The Carbon Disclosure Project (CDP), representing 475 institutional investors globally with $55 trillion in assets, annually requests disclosure from companies on their climate change management programs. Companies are increasingly providing this climate change disclosure. The response rate to the 2009 CDP for the S&P 500 was 66%, compared to a response rate of 47% to the 2006 survey.
 
Union Pacific has not prepared a sustainability report and did not respond to the questions presented in the 2009 CDP survey, instead providing limited information on the company’s climate change management efforts.
 
According to Union Pacific’s 2008 annual report, the company acknowledges that it is subject to extensive federal and state environmental statutes and regulations covering matters such as health, safety, labor, and environmental issues and that failure to comply with applicable laws and regulations could have a material adverse effect on the company.
 
In a recent Newsweek analysis assessing the environmental performance of companies, Union Pacific ranked 439 out of 500 companies that were considered and was the lowest ranked railroad company.
 
RESOLVED: Shareholders request that the Board of Directors issue a sustainability report describing the company’s short- and long-term responses to ESG-related issues, including greenhouse gas emissions data and plans to manage emissions.
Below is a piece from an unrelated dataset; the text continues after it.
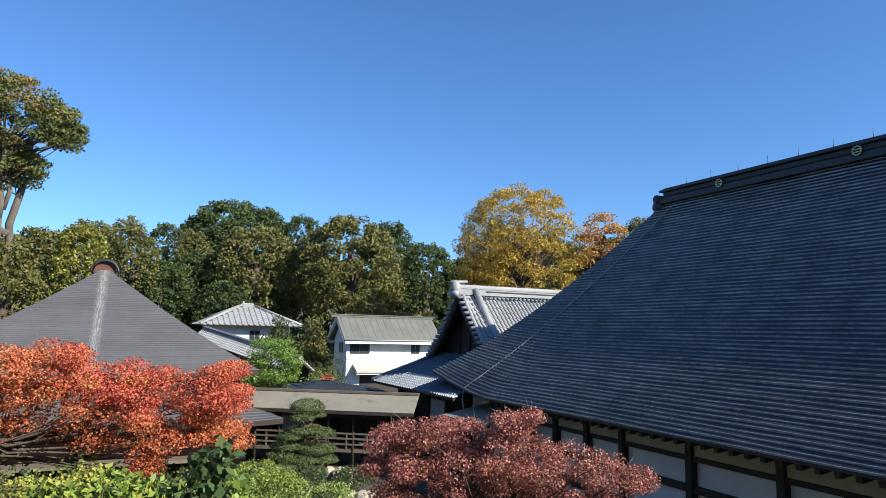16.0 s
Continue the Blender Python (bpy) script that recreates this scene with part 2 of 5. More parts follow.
def quads_mesh(name, verts, material, per=4, smooth_faces=False):
    """A mesh of separate faces, each with `per` corners, from an array of n x per x 3."""
    n = len(verts)
    me = bpy.data.meshes.new(name)
    me.vertices.add(n * per)
    me.vertices.foreach_set("co", np.ascontiguousarray(verts, np.float32).ravel())
    me.loops.add(n * per)
    me.loops.foreach_set("vertex_index", np.arange(n * per, dtype=np.int32))
    me.polygons.add(n)
    me.polygons.foreach_set("loop_start", np.arange(0, n * per, per, dtype=np.int32))
    me.update(calc_edges=True)
    me.validate()
    me.materials.append(material)
    return me


def thing(name, at, label, category, group="", kind="", turn=0.0):
    ob = new(name)
    ob.matrix_world = pose(*at, 0, 0, turn)
    return tagged(ob, label, category, group, kind)


def put(name, me, parent, label="", m=None):
    ob = new(name, me)
    ob.parent = parent
    if m is not None:
        ob.matrix_basis = m
    return tagged(ob, label)


def box_data(boxes):
    """Boxes (x0, y0, z0, x1, y1, z1) with chamfer-free sides, joined into one mesh."""
    vs, fs = [], []
    for x0, y0, z0, x1, y1, z1 in boxes:
        k = len(vs)
        vs += [(x0, y0, z0), (x1, y0, z0), (x1, y1, z0), (x0, y1, z0), (x0, y0, z1), (x1, y0, z1), (x1, y1, z1), (x0, y1, z1)]
        fs += [(k, k + 3, k + 2, k + 1), (k + 4, k + 5, k + 6, k + 7), (k, k + 1, k + 5, k + 4), (k + 1, k + 2, k + 6, k + 5), (k + 2, k + 3, k + 7, k + 6), (k + 3, k, k + 4, k + 7)]
    return vs, fs


def part_box(name, parent, material, x0, y0, z0, x1, y1, z1, label="", bevel=0.012):
    """One box with bevelled edges as a part."""
    bm = bmesh.new()
    vs, fs = box_data([(min(x0, x1), min(y0, y1), min(z0, z1), max(x0, x1), max(y0, y1), max(z0, z1))])
    bv = [bm.verts.new(v) for v in vs]
    for f in fs:
        bm.faces.new([bv[i] for i in f])
    if bevel:
        lim = min(abs(x1 - x0), abs(y1 - y0), abs(z1 - z0)) * 0.3
        bmesh.ops.bevel(bm, geom=list(bm.edges), offset=min(bevel, lim), segments=1, affect="EDGES")
    me = bpy.data.meshes.new(name)
    bm.to_mesh(me)
    bm.free()
    me.materials.append(material)
    return put(name, me, parent, label)


def tubes(name, lines, material, sides=7):
    """Tapered tubes: a list of (points, radii), in one mesh."""
    vs, fs = [], []
    for pts, rad in lines:
        pts = [Vector(p) for p in pts]
        k0, n = len(vs), len(pts)
        for i, p in enumerate(pts):
            d = (pts[min(i + 1, n - 1)] - pts[max(i - 1, 0)]).normalized()
            a = d.cross(Vector((0.31, 0.17, 0.93)) if abs(d.z) < 0.9 else Vector((1, 0, 0))).normalized()
            b = d.cross(a)
            for j in range(sides):
                t = 2 * math.pi * j / sides
                vs.append(p + (a * math.cos(t) + b * math.sin(t)) * rad[i])
        for i in range(n - 1):
            for j in range(sides):
                u, v = k0 + i * sides + j, k0 + i * sides + (j + 1) % sides
                fs.append((u, v, v + sides, u + sides))
        fs.append(tuple(k0 + (n - 1) * sides + j for j in range(sides)))
        fs.append(tuple(k0 + sides - 1 - j for j in range(sides)))
    return mesh_from(name, vs, fs, material, True)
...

The report should be prepared at reasonable cost, omitting proprietary information, and made available to shareholders by November 30, 2010.  
 
Supporting Statement: The requested sustainability report should include a company-wide review of company policies, practices, and metrics related to ESG performance. Union Pacific could use the Global Reporting Initiative’s (GRI) Sustainability Reporting Guidelines (G3). The G3 provides guidance on report content which addresses the sustainability issues that investors seek disclosure on and provides a flexible reporting system that allows companies to report incrementally over time.